As their core business of music CDs got slaughtered by digital HMV eventually gave up the ghost and sold Waterstones to Russian billionaire Alexander Mamut. Every single book trade commentator was wrong-footed when he announced the man to run the chain; James Daunt. Daunt had carved a fantastic niche with his seven-branch eponymous chain in some of the more affluent areas of London. Even in Oxford we could hear the weeping relief of publishing executives as this was announced. The saviour! A man who cherished books! A man who sold books at their full cover price!

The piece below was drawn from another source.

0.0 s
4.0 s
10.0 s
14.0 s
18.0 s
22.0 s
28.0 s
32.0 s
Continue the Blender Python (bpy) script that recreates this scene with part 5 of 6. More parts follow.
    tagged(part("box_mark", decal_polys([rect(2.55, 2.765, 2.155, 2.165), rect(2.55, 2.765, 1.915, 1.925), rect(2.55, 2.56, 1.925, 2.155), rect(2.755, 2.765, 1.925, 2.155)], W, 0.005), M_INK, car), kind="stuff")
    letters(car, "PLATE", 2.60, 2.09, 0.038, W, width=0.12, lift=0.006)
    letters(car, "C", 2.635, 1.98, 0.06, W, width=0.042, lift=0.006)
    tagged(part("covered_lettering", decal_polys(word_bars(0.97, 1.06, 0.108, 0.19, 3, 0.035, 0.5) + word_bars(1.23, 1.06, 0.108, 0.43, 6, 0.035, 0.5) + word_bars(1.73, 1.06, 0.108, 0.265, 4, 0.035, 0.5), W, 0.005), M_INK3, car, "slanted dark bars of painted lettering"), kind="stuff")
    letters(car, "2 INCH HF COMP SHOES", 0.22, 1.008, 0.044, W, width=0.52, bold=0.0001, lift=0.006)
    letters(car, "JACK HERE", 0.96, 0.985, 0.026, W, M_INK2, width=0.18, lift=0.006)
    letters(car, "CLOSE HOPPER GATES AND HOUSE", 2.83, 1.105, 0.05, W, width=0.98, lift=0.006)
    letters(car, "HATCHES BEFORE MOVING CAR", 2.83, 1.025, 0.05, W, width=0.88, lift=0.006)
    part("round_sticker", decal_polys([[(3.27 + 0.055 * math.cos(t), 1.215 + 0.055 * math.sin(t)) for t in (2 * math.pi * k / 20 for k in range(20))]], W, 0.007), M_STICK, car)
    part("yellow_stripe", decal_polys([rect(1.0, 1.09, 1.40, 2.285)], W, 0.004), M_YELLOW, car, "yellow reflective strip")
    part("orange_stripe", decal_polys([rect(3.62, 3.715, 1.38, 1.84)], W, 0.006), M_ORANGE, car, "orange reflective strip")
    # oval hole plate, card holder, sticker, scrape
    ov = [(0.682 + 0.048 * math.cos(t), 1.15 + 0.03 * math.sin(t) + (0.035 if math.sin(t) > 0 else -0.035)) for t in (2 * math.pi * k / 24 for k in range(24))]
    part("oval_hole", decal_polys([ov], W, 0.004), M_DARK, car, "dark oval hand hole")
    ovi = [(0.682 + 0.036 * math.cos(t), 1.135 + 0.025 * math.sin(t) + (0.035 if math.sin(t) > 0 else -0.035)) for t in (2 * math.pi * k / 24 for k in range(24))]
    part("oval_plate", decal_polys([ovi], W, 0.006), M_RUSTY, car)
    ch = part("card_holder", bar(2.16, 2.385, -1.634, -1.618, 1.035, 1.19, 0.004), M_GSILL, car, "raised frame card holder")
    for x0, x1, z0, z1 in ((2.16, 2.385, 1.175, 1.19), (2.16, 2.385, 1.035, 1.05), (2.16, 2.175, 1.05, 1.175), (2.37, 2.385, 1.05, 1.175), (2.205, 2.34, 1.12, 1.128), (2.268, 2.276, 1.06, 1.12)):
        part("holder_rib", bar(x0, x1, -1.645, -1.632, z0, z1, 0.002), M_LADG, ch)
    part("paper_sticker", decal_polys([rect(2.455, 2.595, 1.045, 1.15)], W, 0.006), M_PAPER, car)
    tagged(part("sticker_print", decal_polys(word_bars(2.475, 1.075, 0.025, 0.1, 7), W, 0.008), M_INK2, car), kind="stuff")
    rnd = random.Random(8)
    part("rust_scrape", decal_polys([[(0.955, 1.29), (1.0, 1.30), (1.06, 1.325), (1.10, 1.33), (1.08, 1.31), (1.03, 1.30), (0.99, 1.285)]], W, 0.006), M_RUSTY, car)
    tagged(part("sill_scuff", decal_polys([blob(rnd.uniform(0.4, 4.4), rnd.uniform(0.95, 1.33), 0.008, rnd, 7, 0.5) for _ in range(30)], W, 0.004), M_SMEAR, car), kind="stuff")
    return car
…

It has been just over two years since Daunt took the reigns. The initial wave of optimism has turned into a tsunami of disappointment. His public statements sound like the right thing to say — more local autonomy, don’t be afraid to sell at full-price but the reality you see with your own eyes does not match the rhetoric — bureaucratic buying structures, partnering with Amazon to sell Kindles. The long-suffering staff still suffer, constricted from doing what they would love to do by ‘policy’.
This saddens me greatly — not just because I remember what a truly great bookselling chain Waterstones was, but because we, indeed all indies, need a Champion on the High St. A champion to encourage the habit of readers to still see the value that bricks and mortar and paper has over online and digital. A champion to find the new literary sensations of tomorrow and to introduce them to the thirsty readers of today. A champion of books and proper bookselling.
There is a silver lining to this sad tale — some of these great booksellers went on to set up their own independent bookshops such as Topping’s of Ely, Jaffe and Neale in Chipping Norton, The Yellow Lighted Bookshop in Tetbury.
I have competed against Waterstones for most of my adult life. I have been a customerof theirs on countless occasions. I have nicked some of their best ideas and used them in my shop. I ache for them to succeed and thrive on a personal and professional level. And they could, if they could just release their booksellers to be booksellers and to remember the spirit of trust and adventure that made their early years so exhilarating.
Please note: the opinons expressed in this series are Mr. Hirst’s, and are not necessarily shared by Blackwell’s bookstore.